Advocate General (AG) Cruz Villalón has recommended to the Court of Justice of the European Union (CJEU) that it issue a ruling that would make it possible, subject to certain conditions being met, to hold businesses under contract from a public authority subject to the EU's Directive on public access to environmental information.

An Information Rights Tribunal in England has asked the CJEU to help it determine whether utilities companies are subject to the Environmental Information Regulations (EIRs), which implement the EU Directive in England and Wales. The Information Commissioner ruled that they were not, although the companies have since disclosed the information sought by the requesters despite believing they were not obliged to do so.

The AG said that despite the disclosure, the questions that the Tribunal has sought answers from the CJEU for should still be provided.

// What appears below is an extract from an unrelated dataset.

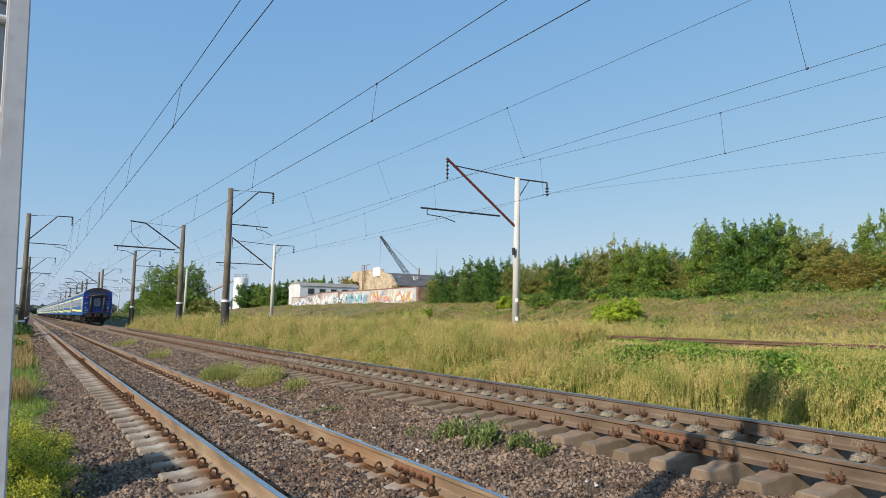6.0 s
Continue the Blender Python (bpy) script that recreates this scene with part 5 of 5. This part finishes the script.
wall = tagged(new("yard_wall"), "old whitewashed yard wall covered with graffiti", "wall")
for y0, y1, z1, mt in ((70.6, 93.0, 5.3, "plaster_old"), (93.0, 94.4, 5.25, "brick"), (94.4, 103.2, 5.35, "plaster_old"), (103.2, 107.5, 5.1, "plaster_old"), (107.5, 115.2, 4.85, "plaster_old")):
    bm = bmesh.new()
    cube(bm, (40.15, (y0 + y1) / 2, (z1 + 2.4) / 2), (0.3, y1 - y0 - 0.02, z1 - 2.4))
    part("wall_panel", bm, M[mt], wall)
    bm = bmesh.new()
    cube(bm, (40.15, (y0 + y1) / 2, z1 + 0.05), (0.42, y1 - y0 - 0.02, 0.1))
    part("coping", bm, M["brick"], wall, "red-brown brick coping")
bm = bmesh.new()
cube(bm, (43.2, 70.45, 3.85), (6.0, 0.3, 2.9))
part("brick_return", bm, M["brick"], wall, "bare red brick side wall")
rr = random.Random(11)


def spray(y, z, w, h, mat, x):
    """A swept letter-like stroke or blob on the wall's face."""
    bm = bmesh.new()
    n = 9
    ph, k = rr.uniform(0, 6.28), rr.choice((2, 3))
    top, low = [], []
    for i in range(n):
        u = i / (n - 1)
        c_ = 0.14 * h * math.sin(ph + u * k * math.pi)
        t_ = h * 0.6 * (0.3 + 0.6 * math.sin(u * math.pi)) * rr.uniform(0.5, 1.1)
        top.append(bm.verts.new((x, y + (u - 0.5) * w, z + c_ + t_ / 2)))
        low.append(bm.verts.new((x, y + (u - 0.5) * w, z + c_ - t_ / 2)))
    for i in range(n - 1):
        bm.faces.new((top[i], top[i + 1], low[i + 1], low[i]))
    part("graffiti_stroke", bm, mat, wall)


for i in range(190):
    y = 71.2 + 43 * rr.random() ** 1.25
    z = rr.uniform(3.75, 4.75) if y < 107 else rr.uniform(3.5, 4.4)
    if y < 78:
        m_ = rr.choice((0, 4, 3, 4, 6, 3))
    elif y < 84:
        m_ = rr.choice((0, 0, 3, 6, 4, 5))
    elif y < 92:
        m_ = rr.choice((1, 2, 3, 1, 5))
    else:
        m_ = rr.choice((5, 3, 3, 2)) if rr.random() < 0.6 else 3
    spray(y, z, rr.uniform(0.4, 1.3), rr.uniform(0.5, 1.6), PAINTS[m_], 39.992 - 0.0006 * i)

trailer = tagged(new("site_trailer"), "long white clad trailer hut with a rounded roof behind the wall", "trailer")
bm = bmesh.new()
extrude_profile(bm, [(-3.0, 3.4), (3.0, 3.4), (3.0, 7.2), (2.6, 7.55), (1.5, 7.75), (-1.5, 7.75), (-2.6, 7.55), (-3.0, 7.2)], 0, 11.4)
bmesh.ops.transform(bm, matrix=Matrix.Translation((41.6, 118.4, 0)) @ Matrix.Rotation(-math.pi / 2, 4, "Z"), verts=bm.verts)
part("body", bm, M["trailer"], trailer)
for i in range(5):
    bm = bmesh.new()
    cube(bm, (43.6 + 2.2 * i, 115.38, 6.2), (1.2, 0.06, 1.1))
    w_ = part("window", bm, M["galv"], trailer)
    bm = bmesh.new()
    cube(bm, (43.6 + 2.2 * i, 115.34, 6.2), (1.0, 0.03, 0.9))
    part("pane", bm, M["window_dark"], w_)
bm = bmesh.new()
extrude_profile(bm, [(-3.15, 7.15), (-2.65, 7.6), (-1.5, 7.84), (1.5, 7.84), (2.65, 7.6), (3.15, 7.15), (3.0, 7.15), (2.6, 7.54), (-2.6, 7.54), (-3.0, 7.15)], -0.1, 11.5)
bmesh.ops.transform(bm, matrix=Matrix.Translation((41.6, 118.4, 0)) @ Matrix.Rotation(-math.pi / 2, 4, "Z"), verts=bm.verts)
part("roof", bm, M["roof_gray"], trailer)

shed = tagged(new("workshop_building"), "ochre workshop with a stepped gable and a dark roof", "building")
bm = bmesh.new()
prof = [(113.8, 2.5), (113.8, 8.0), (116.9, 10.2), (119.9, 10.7), (120.1, 11.3), (134.0, 11.5), (134.2, 10.2), (137.3, 10.0), (137.5, 9.1), (141.5, 8.9), (141.5, 2.5)]
A = [bm.verts.new((60, y, z)) for y, z in prof]
B = [bm.verts.new((60.6, y, z)) for y, z in prof]
for i in range(len(prof)):
    bm.faces.new((A[i], A[(i + 1) % len(prof)], B[(i + 1) % len(prof)], B[i]))
bm.faces.new(A)
bm.faces.new(B)
part("gable_wall", bm, M["ochre"], shed, "stepped ochre plaster gable, plaster peeling")
bm = bmesh.new()
cube(bm, (75.2, 114.2, 5.2), (29, 0.5, 5.5))
part("side_wall", bm, M["brick"], shed, "shaded brick side wall under the eaves")
bm = bmesh.new()
for z0, y0, y1 in ((0, 113.4, 122),):
    v_ = [bm.verts.new(p) for p in ((60.3, y0, 7.9), (90, y0, 7.9), (90, y1, 10.8), (60.3, y1, 10.8))]
    w_ = [bm.verts.new((p.co.x, p.co.y, p.co.z - 0.25)) for p in v_]
    for i in range(4):
        bm.faces.new((v_[i], v_[(i + 1) % 4], w_[(i + 1) % 4], w_[i]))
    bm.faces.new(v_)
    bm.faces.new(w_)
part("roof", bm, M["roof_dark"], shed, "dark felt roof")
bm = bmesh.new()
cube(bm, (75.2, 131, 6.0), (29, 19, 8))
part("rear_block", bm, M["brick"], shed)
bm = bmesh.new()
cube(bm, (59.95, 122.05, 10.85), (0.12, 3.2, 1.8))
part("sign_board", bm, M["white_paint"], shed, "blank white board on the parapet")
fire = new("fire_ladder")
fire.parent = shed
for y in (127.3, 128.1):
    bm = bmesh.new()
    rod(bm, (59.7, y, 5.0), (59.7, y, 12.4), 0.06, seg=5)
    part("ladder_rail", bm, M["rust"], fire)
for k in range(14):
    bm = bmesh.new()
    rod(bm, (59.7, 127.3, 5.3 + 0.5 * k), (59.7, 128.1, 5.3 + 0.5 * k), 0.04, seg=5)
    part("rung", bm, M["rust"], fire)
for y in (126.6, 127.7, 128.8):
    bm = bmesh.new()
    pipe(bm, [(59.8, y, 11.4), (59.8, y, 12.5), (60.6, y, 12.7)], 0.04, 5)
    part("guard_hoop", bm, M["rust"], fire)
for x, y, s_ in ((66.3, 117.5, 0.5), (67.5, 118.2, 0.45), (64.0, 119.5, 0.4)):
    bm = bmesh.new()
    cube(bm, (x, y, 9.4), (s_, s_, 1.1))
    cube(bm, (x, y, 10.0), (s_ * 1.5, s_ * 1.5, 0.12))
    part("roof_vent", bm, M["plaster_old"], shed)
for x, y, s_, h in ((59.4, 112.5, 1.2, 1.6), (59.3, 137, 1.6, 3.2), (59.4, 133.5, 1.2, 2.0), (59.2, 131, 1.0, 1.4)):
    o = tree("wall_shrub", h, s_, 700, 0.22, M["leaf_orange"], "brownish shrub growing against the ochre gable", 0.1, "bush", 7)
    place(o, x, y, x, 1.0, 6.2 if y < 120 else 8.0)

crane = tagged(new("tower_crane"), "grey lattice crane jib rising behind the roof", "crane")
p0, p1 = Vector((94.2, 170, 13.4)), Vector((84.5, 170, 24.7))
ax = (p1 - p0).normalized()
sd, up_ = Vector((0, 1, 0)), ax.cross(Vector((0, 1, 0)))
for a_, b_ in ((-0.55, -0.55), (0.55, -0.55), (0.55, 0.55), (-0.55, 0.55)):
    bm = bmesh.new()
    rod(bm, p0 + sd * a_ + up_ * b_, p1 + (sd * a_ + up_ * b_) * 0.35, 0.075, seg=5)
    part("chord", bm, M["steel_dark"], crane)
N_ = 16
for i in range(N_):
    u, v_ = i / N_, (i + 1) / N_
    s0, s1 = 0.55 * (1 - 0.65 * u), 0.55 * (1 - 0.65 * v_)
    for q in ((1, 0), (0, 1)):
        off0 = sd * s0 * (1 if i % 2 else -1) if q[0] else up_ * s0 * (1 if i % 2 else -1)
        off1 = sd * s1 * (-1 if i % 2 else 1) if q[0] else up_ * s1 * (-1 if i % 2 else 1)
        for w_ in (-1, 1):
            o0, o1 = (up_ * s0 * w_, up_ * s1 * w_) if q[0] else (sd * s0 * w_, sd * s1 * w_)
            bm = bmesh.new()
            rod(bm, p0.lerp(p1, u) + off0 + o0, p0.lerp(p1, v_) + off1 + o1, 0.04, seg=4)
            part("brace", bm, M["steel_dark"], crane)
bm = bmesh.new()
rod(bm, p1, (97.2, 170, 15.6), 0.035, seg=4)
rod(bm, p1, (84.5, 170, 14.5), 0.03, seg=4)
part("hoist_cable", bm, M["wire"], crane)
bm = bmesh.new()
rod(bm, (97.2, 170, 6), (97.2, 170, 16.4), 0.35, seg=8)
rod(bm, (94.2, 170, 4), (94.2, 170, 13.4), 0.6, seg=8)
part("crane_post", bm, M["galv"], crane)
bm = bmesh.new()
rod(bm, (76, 125, 8), (76, 125, 17.5), 0.06, 0.03, seg=5)
aerial = tagged(part("roof_aerial", bm, M["steel_dark"], None), "thin dark aerial pole on the workshop", "aerial")

silo = tagged(new("cement_silo"), "white cylindrical silo with a railed top", "silo")
bm = bmesh.new()
rod(bm, (64, 238, 0.5), (64, 238, 14.8), 2.5, seg=32)
rod(bm, (64, 238, 14.8), (64, 238, 15.3), 2.5, 1.6, seg=32)
part("tank", bm, M["white_paint"], silo, smooth=False)
for i in range(12):
    t_ = i * math.pi / 6
    bm = bmesh.new()
    rod(bm, (64 + 2.4 * math.cos(t_), 238 + 2.4 * math.sin(t_), 14.8), (64 + 2.4 * math.cos(t_), 238 + 2.4 * math.sin(t_), 16.2), 0.06, seg=5)
    part("railing_post", bm, M["galv"], silo)
bm = bmesh.new()
pts = [(64 + 2.4 * math.cos(i * math.pi / 12), 238 + 2.4 * math.sin(i * math.pi / 12), 16.2) for i in range(25)]
pipe(bm, pts, 0.06, 5)
pipe(bm, [(x, y, 15.6) for x, y, z in pts], 0.05, 5)
part("railing", bm, M["galv"], silo)
bm = bmesh.new()
rod(bm, (63, 238, 15.0), (50, 246, 7.5), 0.5, seg=6)
part("conveyor", bm, M["galv"], silo, "sloping conveyor gallery")
for k in range(3):
    bm = bmesh.new()
    rod(bm, (60 - 4 * k, 240 + 2.4 * k, 0.5), (60 - 4 * k, 240 + 2.4 * k, 13.1 - 2.3 * k), 0.12, seg=5)
    part("conveyor_leg", bm, M["galv"], silo)
fence = tagged(new("sheet_fence"), "low grey corrugated sheet fence beside the yard", "fence")
for k in range(8):
    bm = bmesh.new()
    cube(bm, (41.5 + 0.25 * k, 168 + 2.3 * k, 4.2), (0.12, 2.2, 2.4))
    part("fence_panel", bm, M["galv"], fence)

# ---- rail joints, rods and marks ----


def fishplate(rail_x, z, y, n=3, bond=False):
    tr = track_2 if z > 0.1 else track_1
    bm = bmesh.new()
    vs = cube(bm, (rail_x - 0.032, y, z - 0.088), (0.026, 0.78, 0.095))
    bmesh.ops.bevel(bm, geom=bm.edges[:], offset=0.006, segments=1, affect="EDGES")
    p = part("fishplate", bm, M["rust"], tr, "red-rusted bolted fishplate")
    for k in range(2 * n):
        bm = bmesh.new()
        yy = y + (k - n + 0.5) * 0.13
        rod(bm, (rail_x - 0.045, yy, z - 0.088), (rail_x - 0.085, yy, z - 0.088), 0.024, seg=6)
        rod(bm, (rail_x - 0.085, yy, z - 0.088), (rail_x - 0.105, yy, z - 0.088), 0.013, seg=6)
        part("bolt", bm, M["clip"], p)
    if bond:
        bm = bmesh.new()
        pts = [(rail_x - 0.10, y + 0.5, z - 0.03), (rail_x - 0.13, y + 0.3, z - 0.11), (rail_x - 0.13, y - 0.1, z - 0.17), (rail_x - 0.12, y - 0.5, z - 0.14)]
        pipe(bm, pts, 0.016, 6)
        cube(bm, (rail_x - 0.11, y - 0.52, z - 0.14), (0.06, 0.12, 0.06))
        cube(bm, (rail_x - 0.09, y + 0.52, z - 0.03), (0.06, 0.12, 0.05))
        part("bond_cable", bm, M["clip"], p)


fishplate(T2 - HALF, Z2, 5.0, 3, True)
fishplate(T1 + HALF, 0.0, 13.7)
fishplate(T1 + HALF, 0.0, 6.05)
fishplate(T1 - HALF, 0.0, 14.4)
fishplate(T1 - HALF, 0.0, 26.6)
fishplate(T1 + HALF, 0.0, 26.4)

# chalked mark on the far rail of the main track
M["chalk"] = material("pale_chalk", [(0.19, 0.15, 0.11), (0.26, 0.21, 0.16)], 40, 0.9, bump=0, fine=0.5)
txt = bpy.data.curves.new("chalk_mark", "FONT")
txt.body, txt.size, txt.extrude, txt.align_x = "T     790-", 0.11, 0.0005, "LEFT"
txt.materials.append(M["chalk"])
mark = new("chalk_mark", txt)
mark.parent = [c_ for c_ in track_2.children if c_.name.startswith("rail") and "clip" not in c_.name][1]
mark.matrix_world = Matrix.Translation((T2 + HALF - 0.0105, 4.2, Z2 - 0.13)) @ Matrix(((0, 0, -1, 0), (-1, 0, 0, 0), (0, 1, 0, 0), (0, 0, 0, 1)))
tagged(mark, "pale chalk number on the rail web")

# lime and grout crusted round the inner clamps of the main track
M["grout"] = material("pale_crusted_grout", [(0.20, 0.16, 0.11), (0.35, 0.29, 0.205)], 18, 0.95, bump_scale=45, bump=1.0, depth=0.03, fine=0.6, stain=(0.16, 0.12, 0.085), stain_scale=7)


def crust(seed):
    """A lumpy low mound of mortar that spills over the sleeper."""
    rg = np.random.default_rng(seed)
    rings, seg = 6, 14
    v, f = [(0.0, 0.0, 0.03)], []
    edge = rg.uniform(0.8, 1.2, seg)
    for i in range(1, rings + 1):
        q = i / rings
        for j in range(seg):
            t_ = 2 * math.pi * j / seg
            v.append((0.185 * q * edge[j] * math.cos(t_), 0.105 * q * edge[j] * math.sin(t_), 0.032 * (1 - q ** 2) - 0.03 * (q > 0.95) + rg.normal(0, 0.009)))
    for j in range(seg):
        f.append((0, 1 + j, 1 + (j + 1) % seg))
    for i in range(rings - 1):
        for j in range(seg):
            p, q = 1 + i * seg + j, 1 + i * seg + (j + 1) % seg
            f += [(p, p + seg, q + seg), (p, q + seg, q)]
    return array_mesh("grout", np.array(v), np.array(f), M["grout"])


GROUTS = [crust(k) for k in range(4)]
k = 0
while 0.18 + 0.508 * k < 22:
    y = 0.18 + 0.508 * k
    o = part("grout_crust", GROUTS[k % 4], None, track_2)
    o.location = (T2 + HALF - 0.245, y, Z2 - 0.182)
    k += 1


motions()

Whether the companies are subject to the EIRs depends on how the definition of 'public authority' is to be interpreted. Cruz Villalón said that it should be possible, if certain criteria are met, to hold businesses subject to the regime.

According to the EU's Directive on public access to environmental information, the term 'public authorities' refers to "government or other public administration, including public advisory bodies, at national, regional or local level" and businesses that perform "public administrative functions under national law, including specific duties, activities or services in relation to the environment".

The term also covers organisations "having public responsibilities or functions, or providing public services relating to the environment" that are under the control of either a government or public administrative body or a business performing public administrative functions.

The Directive is implemented in the UK by the EIRS which perform a similar function to more general 'freedom of information' laws, only they specifically provide the public with a general right of access to "environmental information" held by public authorities, subject to exceptions.

'Environmental information' relates to "written, visual, aural, electronic or any other material form" of information about environmental elements such as air, water and landscape. It also includes information detailing factors such as energy, emissions and noise as well as legislative measures and reports that affect those elements or factors, amongst other things.

Cruz Villalón said that it is wrong to assume that all businesses acting on behalf of the state are not subject to the EIR disclosure rules. Companies acting "under the control" of a public authority should, in certain circumstances, be considered to be 'public authority' itself for the purposes of the regime, he said.

"A body will be ‘under the control’ of the State where that body itself is a creation of the public authorities to enable the State to participate in private affairs in a private capacity or where, since it is formally a body independent of the public authorities, it is required to participate in private affairs subject to conditions imposed by the public authorities which make it impossible for it to act with substantive autonomy in relation to fundamental aspects of its corporate activities," the AG said.

He said it is for national courts to determine whether companies should be considered to be operating under such conditions.

"In my view, it is perfectly possible ... to establish cases in which a contracting authority exercises over a legally distinct successful tenderer control similar to that exercised over its own departments," Cruz Villalón said. "In that connection, the Court considers that ‘there is 'similar control' where the entity in question is subject to control enabling the contracting authority to influence that entity’s decisions’, specifying that ‘[t]he power exercised must be a power of decisive influence over both the strategic objectives and the significant decisions of that entity ... In other words, the contracting authority must be able to exercise a structural[,] ... functional [and effective] control over that entity’."

"Accordingly ... I propose that the Court should state ... that a person is ‘under the control of a

[government or other public administration, or businesses performing public administrative functions under national law] ... if his actions are subject to a degree of control by that body or person which prevents him from acting with real autonomy in private affairs, so that he is reduced to the status of an instrument of the body or person’s will, a matter which it is for the referring tribunal to determine," the AG said.

Cruz Villalón said that businesses that are to be subject to the EIR rules should not be required to disclose environmental information that it stored when performing duties unconnected with any role they perform under the control of public authorities.